### Data excerpt ###
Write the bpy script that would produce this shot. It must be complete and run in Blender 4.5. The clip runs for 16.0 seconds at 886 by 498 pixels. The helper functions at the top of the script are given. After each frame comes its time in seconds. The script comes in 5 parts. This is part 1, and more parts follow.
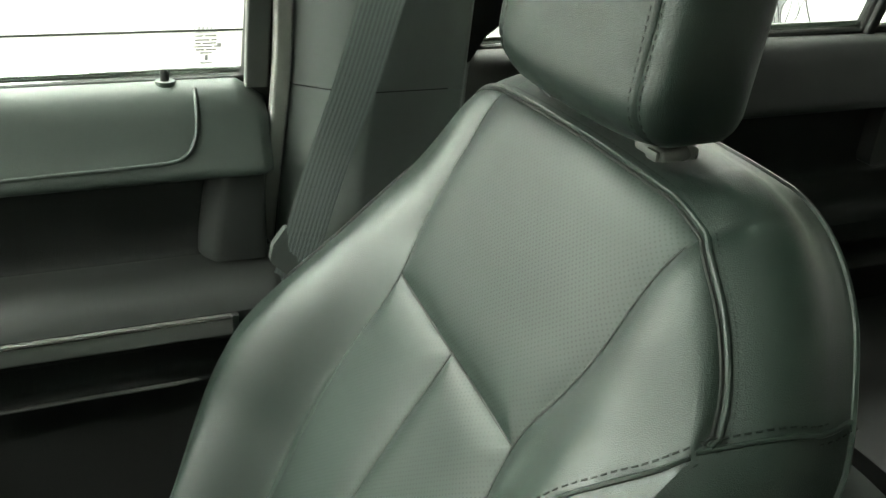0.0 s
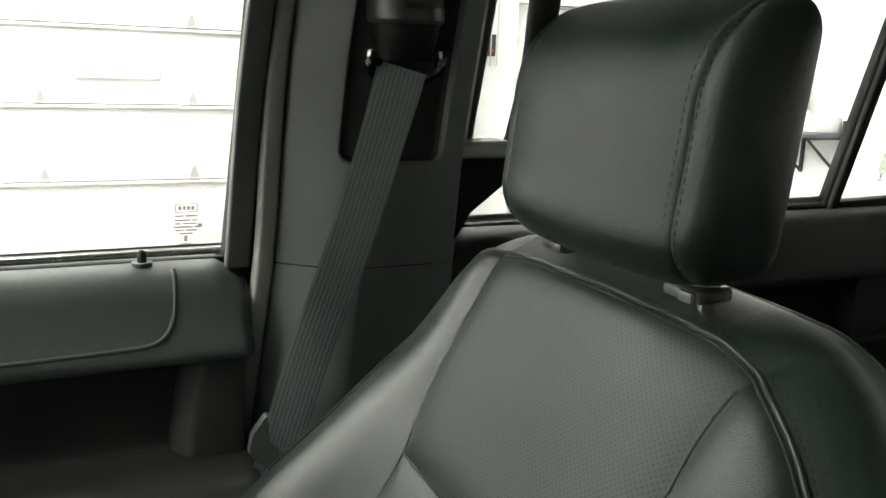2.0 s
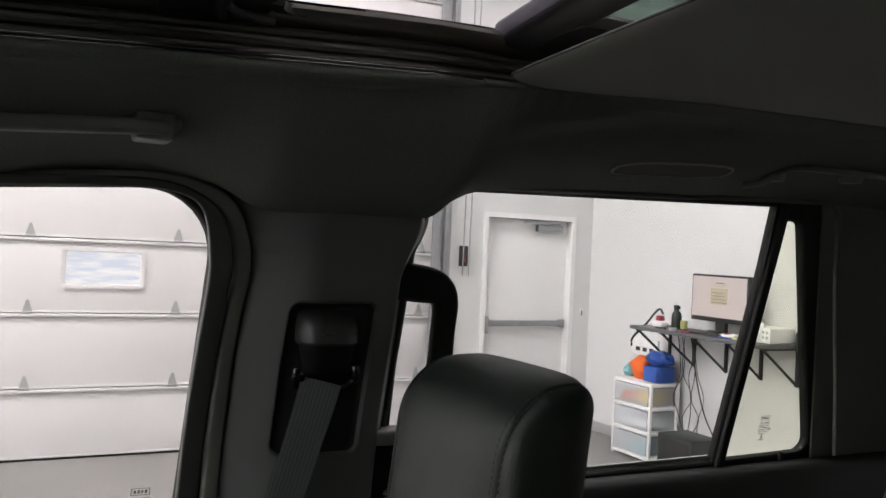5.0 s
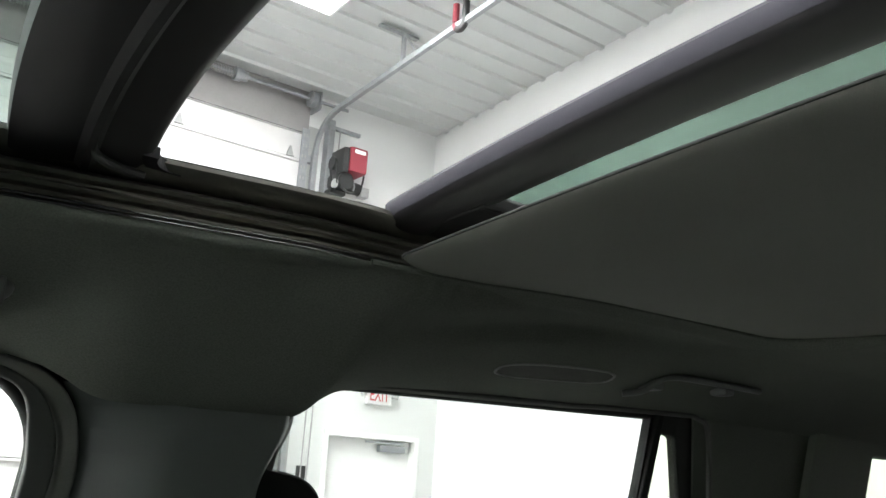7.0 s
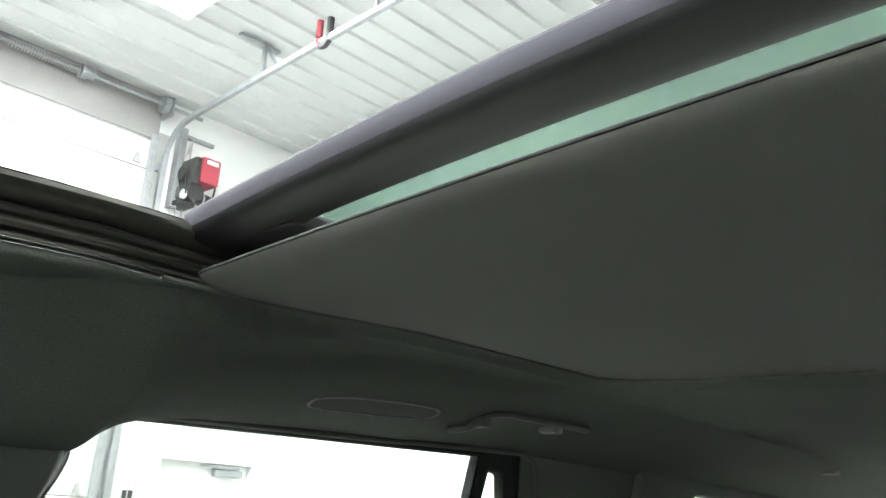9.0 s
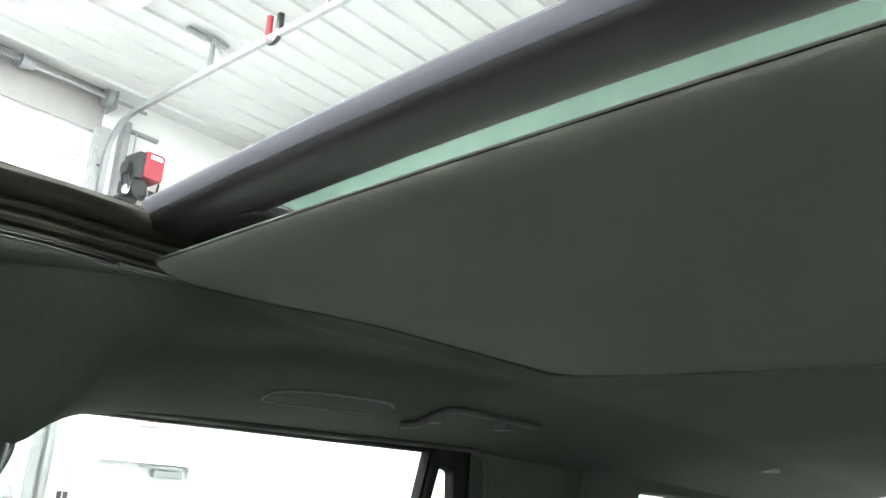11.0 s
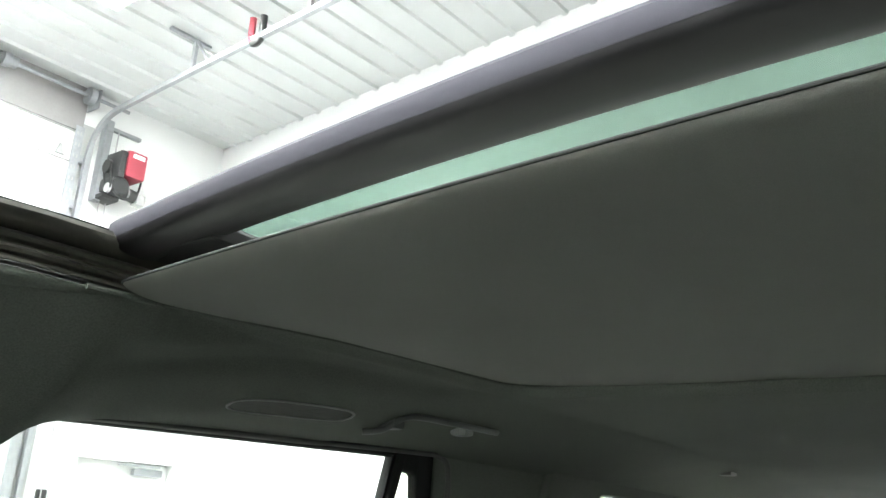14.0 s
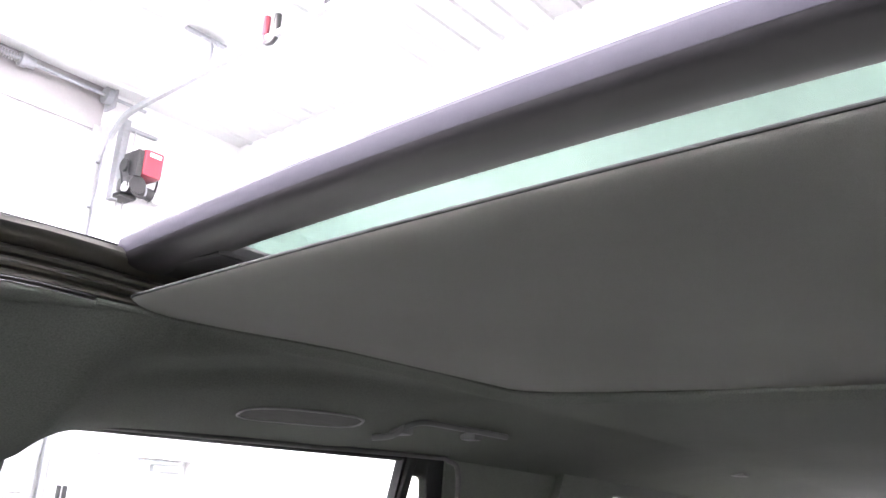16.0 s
###
Output the data exactly. Pictures don't belong in the result.

Write the bpy script that would produce this shot. It must be complete and run in Blender 4.5. The clip runs for 16.0 seconds at 886 by 498 pixels. The helper functions at the top of the script are given. After each frame comes its time in seconds. The script comes in 5 parts. This is part 1, and more parts follow.
0.0 s
2.0 s
5.0 s
7.0 s
9.0 s
11.0 s
14.0 s
16.0 s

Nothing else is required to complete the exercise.